LLMs and Alignment. Research Talks: Dr. Shantipriya Parida
The Research Talks by LLMs and Alignment continue. At our third event, Dr. Shantipriya Parida will present his research: LLMs for All: Building Inclusive Models for Low-Resource Languages
In a world of approximately 7,000 languages, the benefits of Large Language Models (LLMs) remain concentrated on a small subset, leaving most low- and ultra-low-resource languages underserved. Even for many of these languages, LLM performance is constrained by data scarcity, limited tooling, and insufficient technological support. This talk addresses a central question: how can we design AI systems that truly serve all languages?
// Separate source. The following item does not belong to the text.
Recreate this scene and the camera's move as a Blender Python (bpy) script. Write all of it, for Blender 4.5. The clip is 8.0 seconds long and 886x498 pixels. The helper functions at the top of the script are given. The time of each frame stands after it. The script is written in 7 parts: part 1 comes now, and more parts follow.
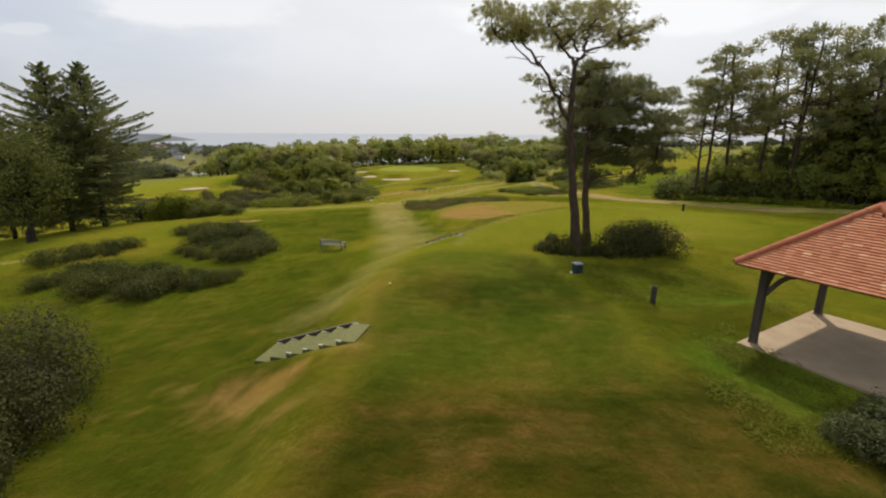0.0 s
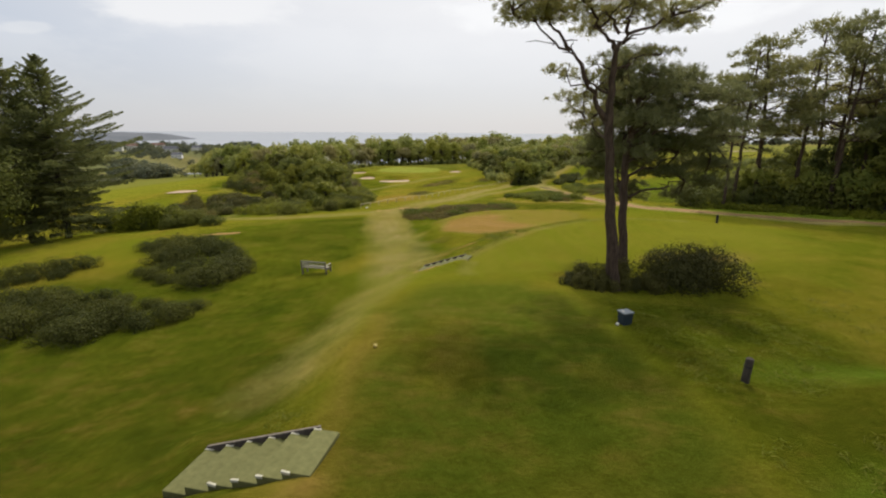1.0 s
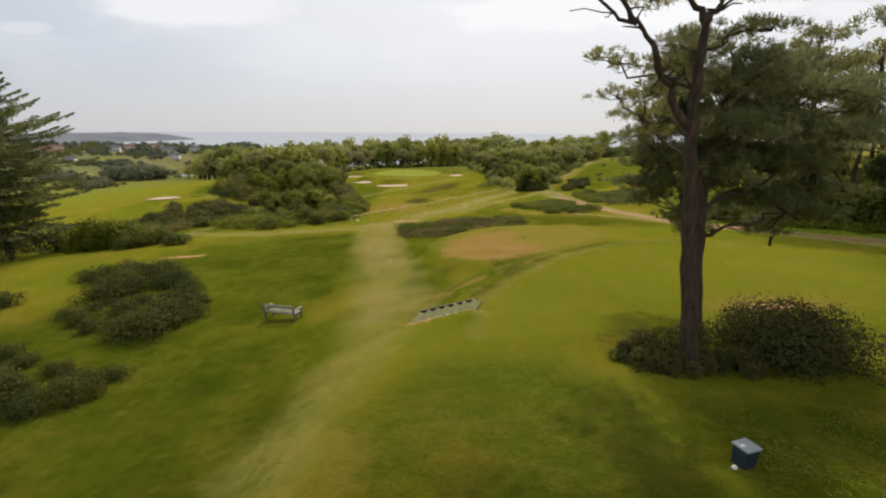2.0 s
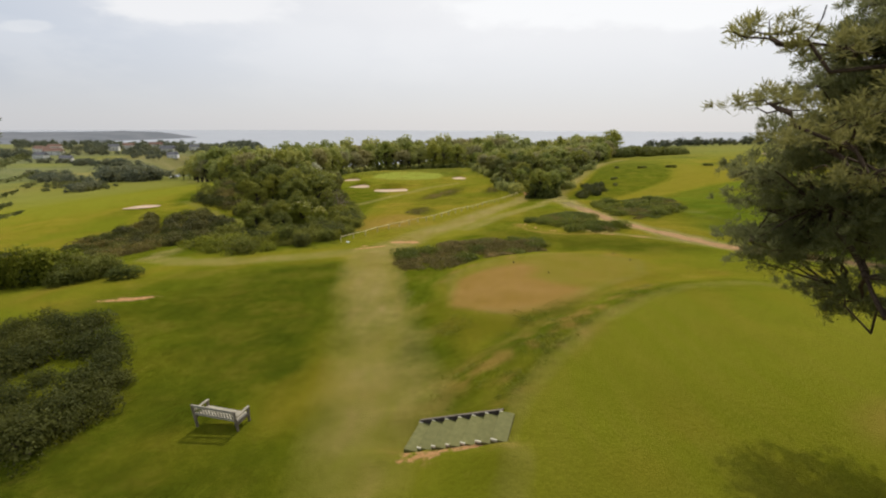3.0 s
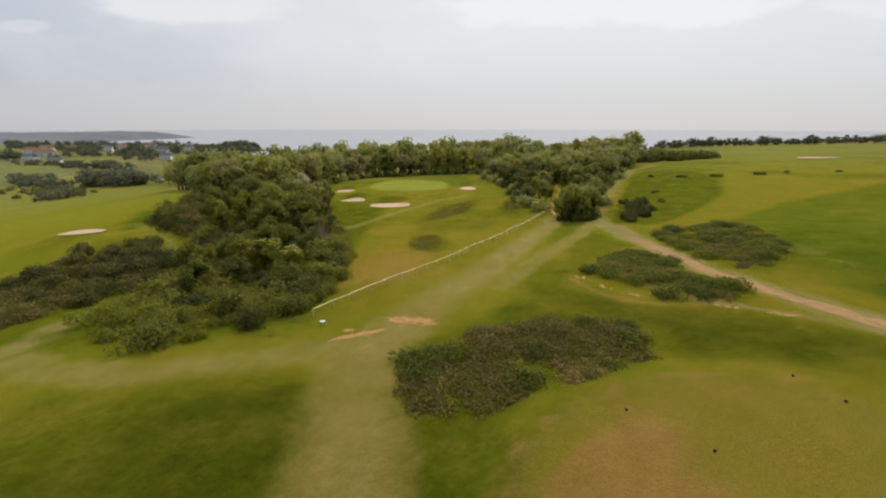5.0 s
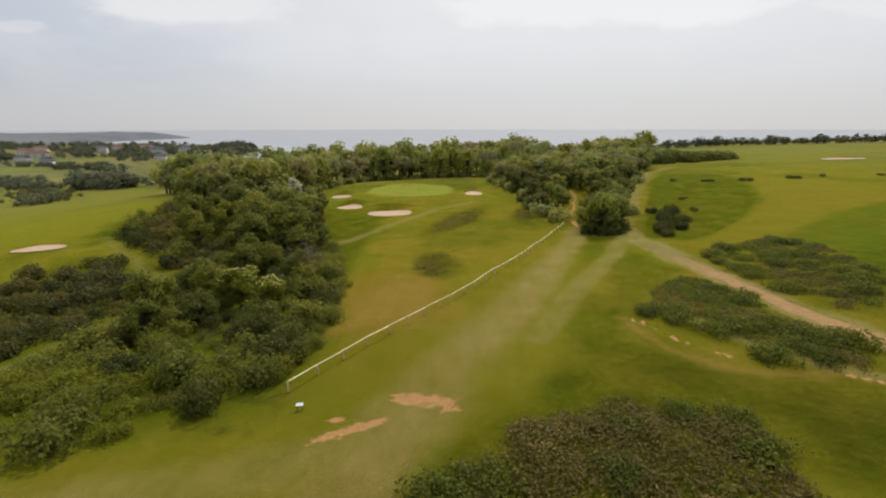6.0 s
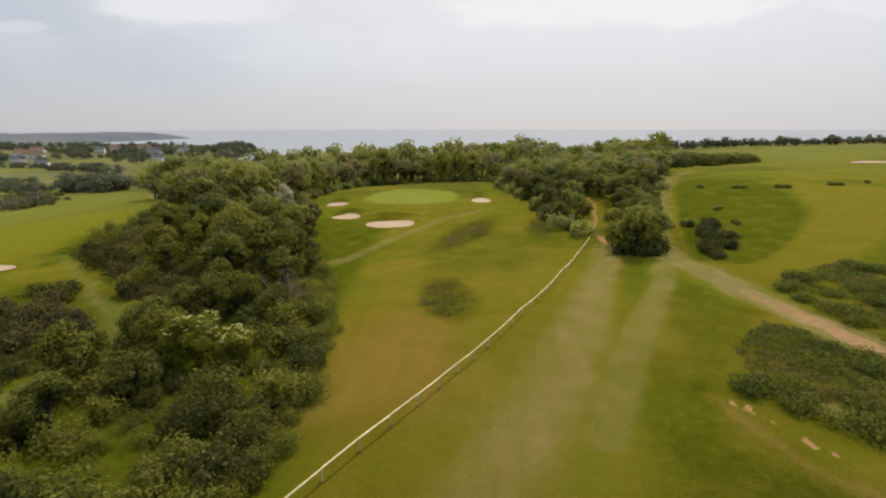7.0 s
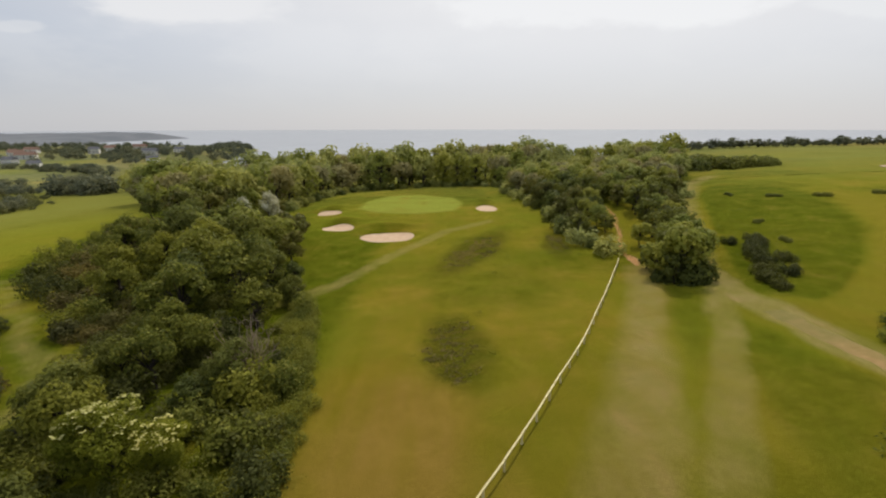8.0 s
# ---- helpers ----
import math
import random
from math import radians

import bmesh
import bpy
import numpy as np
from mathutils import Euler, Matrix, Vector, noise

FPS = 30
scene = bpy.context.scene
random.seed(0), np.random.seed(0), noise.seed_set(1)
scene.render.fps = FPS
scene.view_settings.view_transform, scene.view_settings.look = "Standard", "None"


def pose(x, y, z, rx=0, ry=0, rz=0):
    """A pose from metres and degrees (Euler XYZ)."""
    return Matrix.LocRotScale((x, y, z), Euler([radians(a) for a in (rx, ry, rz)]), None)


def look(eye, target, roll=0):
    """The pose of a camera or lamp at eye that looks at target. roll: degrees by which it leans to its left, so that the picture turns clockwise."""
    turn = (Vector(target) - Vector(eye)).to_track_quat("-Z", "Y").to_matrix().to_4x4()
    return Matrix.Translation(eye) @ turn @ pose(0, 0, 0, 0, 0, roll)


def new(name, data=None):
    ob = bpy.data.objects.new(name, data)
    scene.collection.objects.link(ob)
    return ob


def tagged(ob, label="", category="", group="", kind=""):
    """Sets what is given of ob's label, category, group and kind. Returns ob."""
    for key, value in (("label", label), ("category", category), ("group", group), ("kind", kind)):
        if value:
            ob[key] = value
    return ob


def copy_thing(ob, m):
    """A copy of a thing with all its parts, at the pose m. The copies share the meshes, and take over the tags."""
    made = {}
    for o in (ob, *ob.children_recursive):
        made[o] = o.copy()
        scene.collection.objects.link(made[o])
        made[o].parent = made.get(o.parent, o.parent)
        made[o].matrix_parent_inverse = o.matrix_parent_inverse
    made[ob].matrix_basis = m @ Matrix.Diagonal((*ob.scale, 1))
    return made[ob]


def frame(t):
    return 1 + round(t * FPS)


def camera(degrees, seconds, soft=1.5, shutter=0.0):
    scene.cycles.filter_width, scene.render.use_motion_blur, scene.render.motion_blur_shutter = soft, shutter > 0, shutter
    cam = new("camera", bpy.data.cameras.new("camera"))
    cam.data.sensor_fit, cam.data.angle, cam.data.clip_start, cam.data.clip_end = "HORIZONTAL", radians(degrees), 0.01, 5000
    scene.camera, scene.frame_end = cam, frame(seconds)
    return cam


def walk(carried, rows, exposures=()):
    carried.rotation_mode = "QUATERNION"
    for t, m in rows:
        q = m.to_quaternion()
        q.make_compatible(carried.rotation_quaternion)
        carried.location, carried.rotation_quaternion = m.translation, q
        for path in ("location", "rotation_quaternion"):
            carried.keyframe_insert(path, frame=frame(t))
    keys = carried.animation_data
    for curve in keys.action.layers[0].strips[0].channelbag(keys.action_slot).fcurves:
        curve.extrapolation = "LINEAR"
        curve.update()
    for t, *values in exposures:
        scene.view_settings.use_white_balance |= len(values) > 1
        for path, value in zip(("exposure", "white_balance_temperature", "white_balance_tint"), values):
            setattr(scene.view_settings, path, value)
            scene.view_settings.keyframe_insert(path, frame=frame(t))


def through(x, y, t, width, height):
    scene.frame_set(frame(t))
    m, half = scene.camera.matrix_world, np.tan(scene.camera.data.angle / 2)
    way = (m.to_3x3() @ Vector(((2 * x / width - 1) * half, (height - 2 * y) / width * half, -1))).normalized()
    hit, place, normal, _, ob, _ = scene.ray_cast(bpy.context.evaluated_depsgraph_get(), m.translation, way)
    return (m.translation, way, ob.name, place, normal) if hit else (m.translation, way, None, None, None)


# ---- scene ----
cam = camera(88.0, 8.0, soft=2.1)
PATH = [
    (0, (-0.176, 0.037, 5.809), (-0.17, 1.974, 5.312), 0.4),
    (0.5, (-0.25, 2.593, 5.903), (-0.245, 4.529, 5.402), 0.4),
    (1, (-0.307, 5.48, 6.029), (-0.303, 7.416, 5.527), 0.4),
    (1.5, (-0.341, 8.642, 6.146), (-0.336, 10.578, 5.646), 0.4),
    (3, (-0.676, 19.808, 7.138), (-0.678, 21.741, 6.626), 0.2),
    (3.5, (-1.167, 23.951, 7.56), (-1.171, 25.883, 7.043), 0.1),
    (4, (-1.559, 28.176, 7.799), (-1.56, 30.108, 7.284), 0.1),
    (4.5, (-1.969, 32.188, 7.895), (-1.97, 34.12, 7.38), 0.1),
    (6, (-3.634, 44.532, 8.086), (-3.627, 46.464, 7.569), -0.1),
    (6.5, (-4.228, 48.758, 8.12), (-4.219, 50.691, 7.605), -0.0),
    (7, (-4.588, 52.88, 8.276), (-4.581, 54.813, 7.76), -0.1),
    (7.5, (-4.955, 57.027, 8.43), (-4.944, 58.959, 7.914), -0.1),
    (8, (-5.22, 61.092, 8.546), (-5.207, 63.024, 8.03), -0.1),
]
walk(cam, [(t, look(eye, target, roll)) for t, eye, target, roll in PATH], [(0.0, 0.03), (3.0, 0.03), (4.5, -0.09), (6.0, -0.11), (8.0, -0.10)])

# ---- light ----
SUN_AZ, SUN_EL = 18.0, 53.0
world = bpy.data.worlds.new("hazy_sky")
scene.world = world
world.use_nodes = True
wn, wl = world.node_tree.nodes, world.node_tree.links
wn.clear()
w_out, w_bg, w_sky = wn.new("ShaderNodeOutputWorld"), wn.new("ShaderNodeBackground"), wn.new("ShaderNodeTexSky")
w_sky.sky_type, w_sky.sun_disc = "NISHITA", False
w_sky.sun_elevation, w_sky.sun_rotation = radians(SUN_EL), radians(SUN_AZ)
w_sky.air_density, w_sky.dust_density, w_sky.ozone_density = 1.0, 0.6, 2.0
w_co, w_map = wn.new("ShaderNodeTexCoord"), wn.new("ShaderNodeMapping")
w_map.inputs["Scale"].default_value = (1.0, 1.0, 2.5)
w_map.inputs["Location"].default_value = (0.35, 0.1, 0.2)
w_noise = wn.new("ShaderNodeTexNoise")
w_noise.inputs["Scale"].default_value, w_noise.inputs["Detail"].default_value, w_noise.inputs["Roughness"].default_value = 4.2, 8.0, 0.56
wl.new(w_co.outputs["Generated"], w_map.inputs["Vector"])
wl.new(w_map.outputs["Vector"], w_noise.inputs["Vector"])
w_xyz = wn.new("ShaderNodeSeparateXYZ")
wl.new(w_co.outputs["Generated"], w_xyz.inputs[0])


def sky_math(op, a, b=0.0):
    node = wn.new("ShaderNodeMath")
    node.operation = op
    for i, v in enumerate((a, b)):
        if isinstance(v, (int, float)):
            node.inputs[i].default_value = v
        else:
            wl.new(v, node.inputs[i])
    return node.outputs["Value"]


def sky_span(v, a, b, c=0.0, d=1.0):
    node = wn.new("ShaderNodeMapRange")
    node.interpolation_type = "SMOOTHSTEP"
    for key, x in zip(("From Min", "From Max", "To Min", "To Max"), (a, b, c, d)):
        node.inputs[key].default_value = x
    wl.new(v, node.inputs["Value"])
    return node.outputs["Result"]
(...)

The talk addresses the challenges and end-to-end process of building Large Language Models (LLMs) for low- and ultra-low-resource languages. We explore this problem through two representative case studies: Odia (an Indic language) as a low-resource language and Sámi (an Uralic language) as an ultra-low-resource language. Drawing from these examples, we discuss practical approaches such as multilingual pretraining, transfer learning, tokenization strategies, and community-driven data development. The talk highlights key technical and practical challenges, design decisions, and lessons learned in building inclusive language technologies. We conclude with a vision for scalable and equitable AI that extends the benefits of LLMs to all language communities.